◆ What is expected
Set down the data below from its first line to the line holding "import random", inclusive; omit all pictures.

◆ Given material
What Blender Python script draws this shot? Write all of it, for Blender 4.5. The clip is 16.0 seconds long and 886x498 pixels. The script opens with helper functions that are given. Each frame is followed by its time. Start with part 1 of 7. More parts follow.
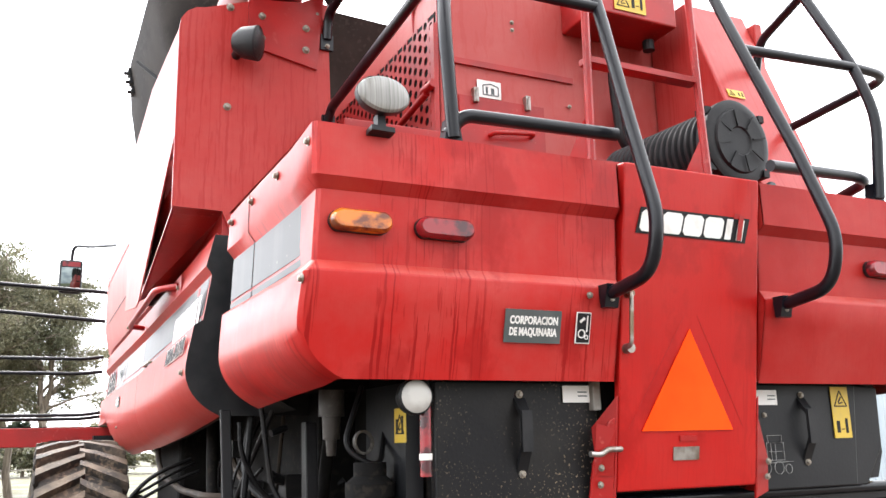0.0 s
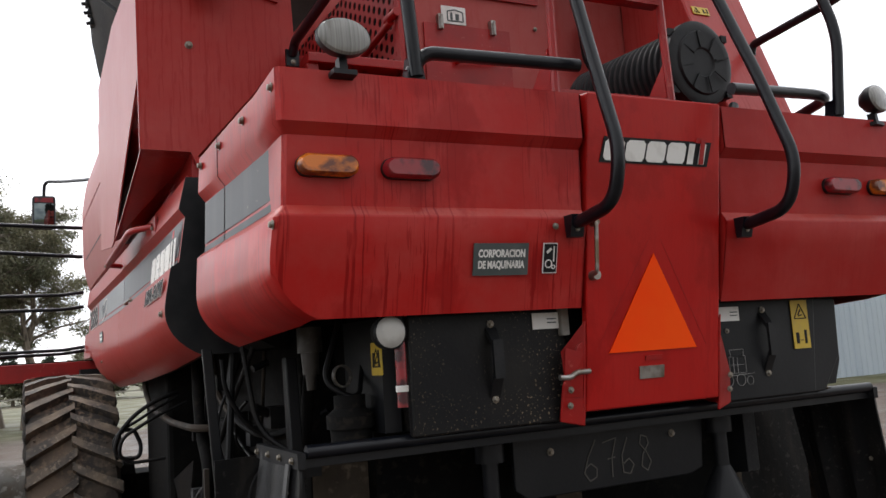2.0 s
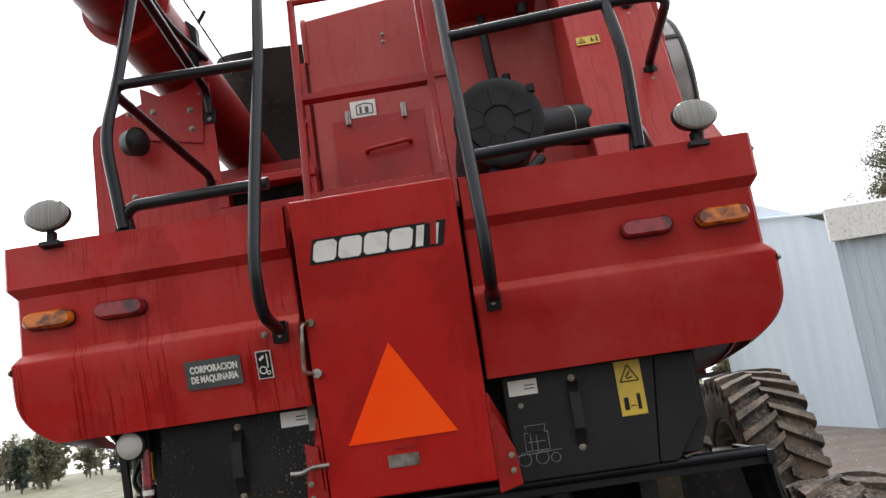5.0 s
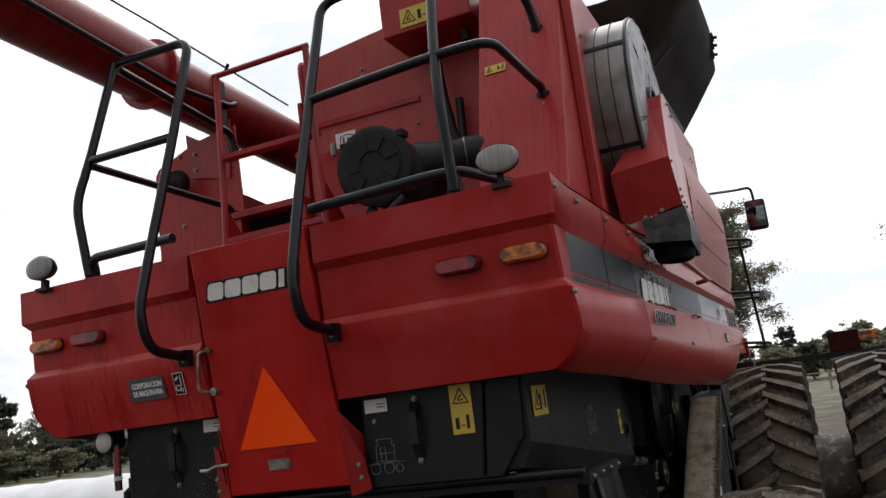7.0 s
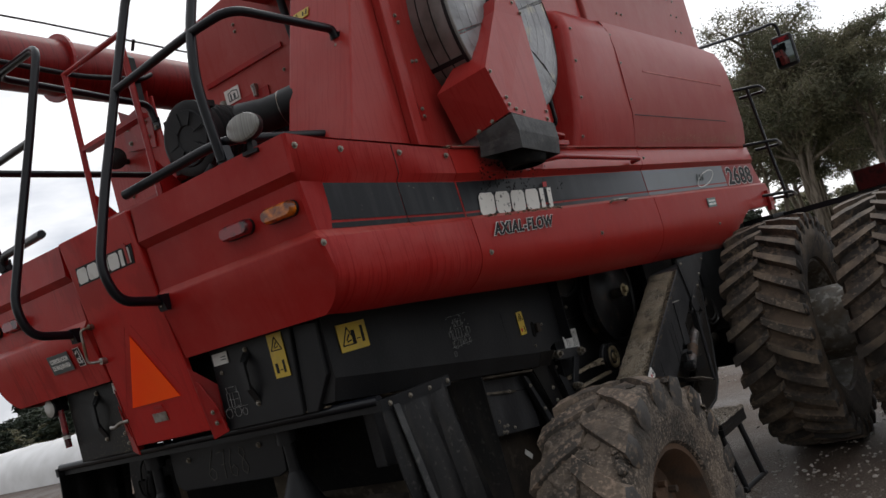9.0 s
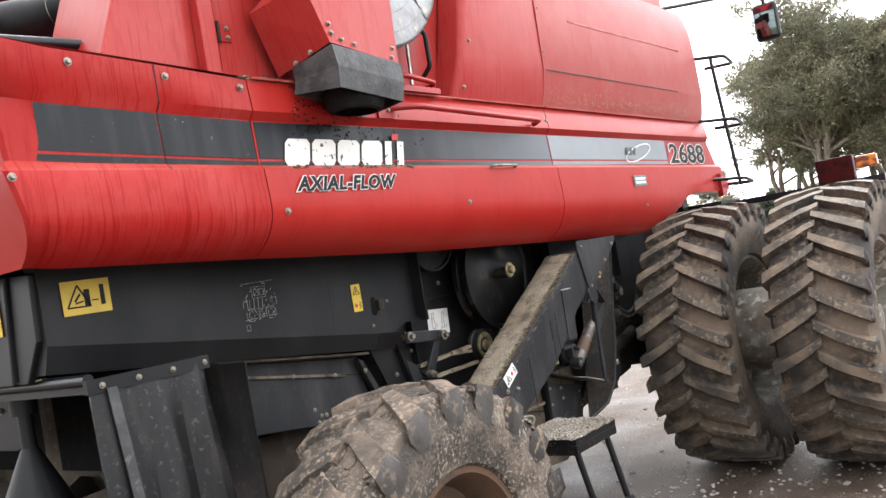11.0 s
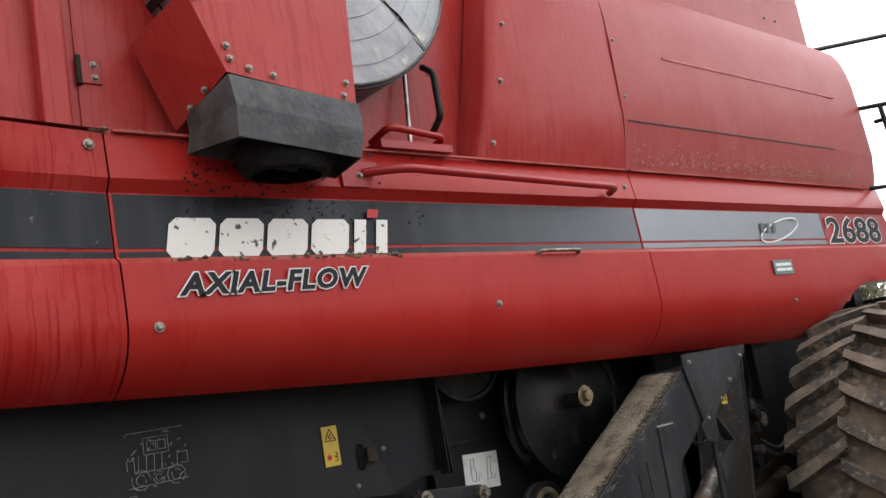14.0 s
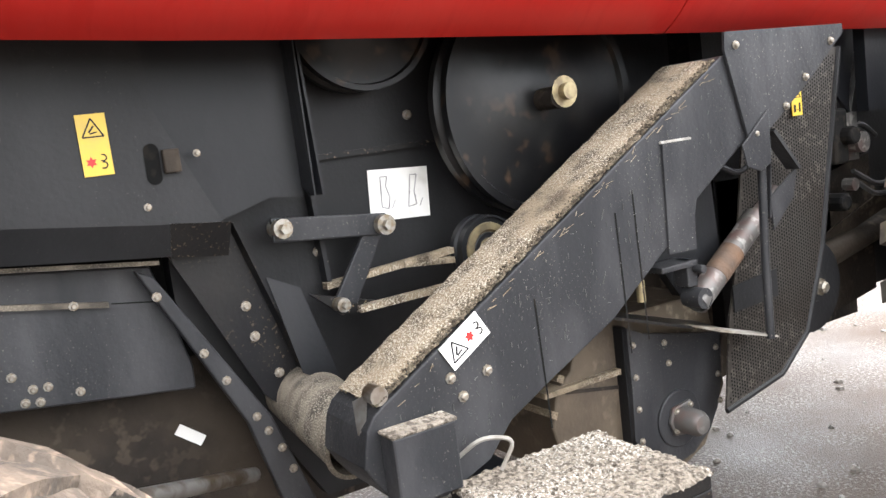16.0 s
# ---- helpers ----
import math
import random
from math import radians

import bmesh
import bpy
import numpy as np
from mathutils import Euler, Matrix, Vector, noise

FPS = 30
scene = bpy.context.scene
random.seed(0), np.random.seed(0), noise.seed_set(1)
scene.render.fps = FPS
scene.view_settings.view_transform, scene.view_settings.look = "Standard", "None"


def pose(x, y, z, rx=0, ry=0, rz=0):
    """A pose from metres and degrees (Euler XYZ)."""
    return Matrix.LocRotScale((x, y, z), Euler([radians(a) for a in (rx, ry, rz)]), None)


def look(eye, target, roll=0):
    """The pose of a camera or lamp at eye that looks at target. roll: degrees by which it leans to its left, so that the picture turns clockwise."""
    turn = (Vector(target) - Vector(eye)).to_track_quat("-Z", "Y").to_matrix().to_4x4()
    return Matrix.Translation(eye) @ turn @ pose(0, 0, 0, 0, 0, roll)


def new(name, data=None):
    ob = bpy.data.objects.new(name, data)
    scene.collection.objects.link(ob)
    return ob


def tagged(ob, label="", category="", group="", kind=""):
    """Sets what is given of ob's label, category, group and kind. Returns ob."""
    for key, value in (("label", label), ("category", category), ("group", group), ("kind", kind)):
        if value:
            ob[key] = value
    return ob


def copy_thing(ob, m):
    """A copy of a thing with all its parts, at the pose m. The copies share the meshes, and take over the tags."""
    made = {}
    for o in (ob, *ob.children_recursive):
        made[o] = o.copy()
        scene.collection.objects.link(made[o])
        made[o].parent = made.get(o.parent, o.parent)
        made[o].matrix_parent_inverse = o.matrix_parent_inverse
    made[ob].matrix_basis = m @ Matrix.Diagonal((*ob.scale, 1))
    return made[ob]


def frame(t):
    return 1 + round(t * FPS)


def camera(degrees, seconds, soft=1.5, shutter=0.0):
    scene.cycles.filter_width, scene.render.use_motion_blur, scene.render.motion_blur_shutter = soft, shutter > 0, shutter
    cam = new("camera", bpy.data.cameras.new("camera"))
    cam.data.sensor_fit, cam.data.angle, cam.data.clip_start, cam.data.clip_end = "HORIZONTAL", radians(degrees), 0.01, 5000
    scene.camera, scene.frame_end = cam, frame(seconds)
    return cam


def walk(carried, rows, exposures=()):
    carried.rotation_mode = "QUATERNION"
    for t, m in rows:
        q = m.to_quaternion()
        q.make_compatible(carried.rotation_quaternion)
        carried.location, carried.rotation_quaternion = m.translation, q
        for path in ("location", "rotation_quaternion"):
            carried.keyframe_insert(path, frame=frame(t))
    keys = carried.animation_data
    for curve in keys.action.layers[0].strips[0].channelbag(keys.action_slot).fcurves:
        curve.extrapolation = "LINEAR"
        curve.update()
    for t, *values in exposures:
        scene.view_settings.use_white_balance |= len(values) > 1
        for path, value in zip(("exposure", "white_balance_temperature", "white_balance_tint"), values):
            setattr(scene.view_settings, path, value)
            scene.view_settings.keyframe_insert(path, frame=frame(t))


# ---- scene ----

◆ Completed task
What Blender Python script draws this shot? Write all of it, for Blender 4.5. The clip is 16.0 seconds long and 886x498 pixels. The script opens with helper functions that are given. Each frame is followed by its time. Start with part 1 of 7. More parts follow.
0.0 s
2.0 s
5.0 s
7.0 s
9.0 s
11.0 s
14.0 s
16.0 s
# ---- helpers ----
import math
import random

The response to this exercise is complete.